世の中の課題を解決するという事はビジネスの基本ですが、本当にその事に気付かされた気がします。そのお客様は常日頃、これまでの安全教育に課題を感じておられたと思います。どうにか労働災害をゼロにできないか、事故を減らす事ができないか、どうやったら良い教育ができるのかと。真剣に考え抜いた中で、VRというものが世の中に登場し、課題解決の糸口を見つけられたのだと思います。この様な思考は我々も持っていなくてはいけないものです。常に顧客視点で考え、何が課題なのか、何を求められているのか、どうすれば解決できるのか徹底した顧客視点を持つ事が重要です。更に言えば、顧客が気付いていない課題、不便さを解決する手法を提案できれば、もっと大きなビジネスになるのではないか、その様に思います。
例えばこのコロナ渦におけるハンコを押すという事。

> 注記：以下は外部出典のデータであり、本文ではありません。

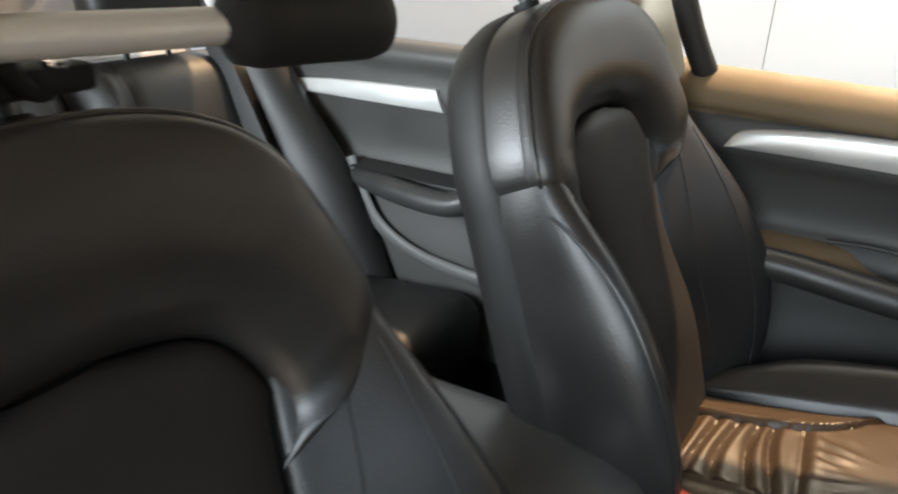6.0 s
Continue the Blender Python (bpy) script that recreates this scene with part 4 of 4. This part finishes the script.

今までなら当たり前の様に行っており、不便とは全く思っていませんでしたが、リモートワークによって非常に不便である、非効率であるという事が顕在化しました。徹底した顧客視点でこのような潜在的な不便を解決するような仕組みを開発できないか、常に考えています。
コロナによる影響で一気に世の中が変わりました。働き方も大きく変わりました。これからのスタンダードになり得る様なサービスをスピード感をもって提供できるようになりたいと思っています。

ついに完成!安全体感VRトレーニング

話しがそれてしまってすいません。元に戻します。
安全教育VRの需要がかなり大きいのだと気付いた2016年末に我々でオリジナルのコンテンツを持ち、展開できないかと考える様になりました。オリジナルコンテンツを持つという事、その利点については恐竜戯画を制作した事で気付いていましたし、その経験が非常に大きかったと思います。最初に安全教育VRを開発させて頂いた会社のコンテンツを販売するという構想もあったのですが、こちらは実現しませんでした。その事により、自分たちのサービスとして展開していくという決心がつきました。世の中の労働災害を防止するという課題解決にも大いに役立てると思ったのです。
2016年末にとある会社様と安全教育VRの新規開発について打合せを重ねていました。その会社がJR西日本グループの建設会社である大鉄工業株式会社です。担当者に私の想いをお伝えし、共同で開発したものを我々のコンテンツとして販売させて頂けないかと交渉をしました。当然先方にもメリットのある形での交渉を行い、快諾して頂けました。ここで誤解の無いようにしたいのですが、大鉄工業には販売した金額のレベニューシェアは一切実施していません。大鉄工業が持っている安全教育のノウハウを広く世の中に広める、世の中の労働災害を無くすという思想で協力頂いています。この取組みの中で産まれたのが  「安全体感VRトレーニング」であり、第一弾のコンテンツとなる「建設現場における仮設足場からの墜落」です。最初に開発したコンテンツ内容が建設現場の足場という多くの企業に使用頂ける内容となった事は我々にとって幸運でした。現状コンテンツは10本程度ありますが、一番利用して頂いているコンテンツになっています。高所作業、高所墜落というのはVRで臨場感を表現するのに非常に向いていますし、世の中でも求められた内容になった事で、広く活用頂いていると理解しています。
現在「安全体感VRトレーニング」は160社以上の導入実績を持つ弊社の主力サービスに成長しました。2020年後半にはレンタルとサブスクリプションのサービスをスタートし、コンテンツのラインナップも充実させています。顧客の選択肢を増やし、利便性を高めてサービスの質を向上させています。
今後はクラウドを使用した履歴管理システムを実装し、VRに特化したe-ラーニングのプラットフォームに成長させていきたいと考えています。世の中はどんどん変化し、面白い技術がどんどん出てきています。5GやAI、IoTといった技術を駆使して皆様の課題解決になる様なサービスを産み出していきたいと思います。今後にぜひご期待下さい!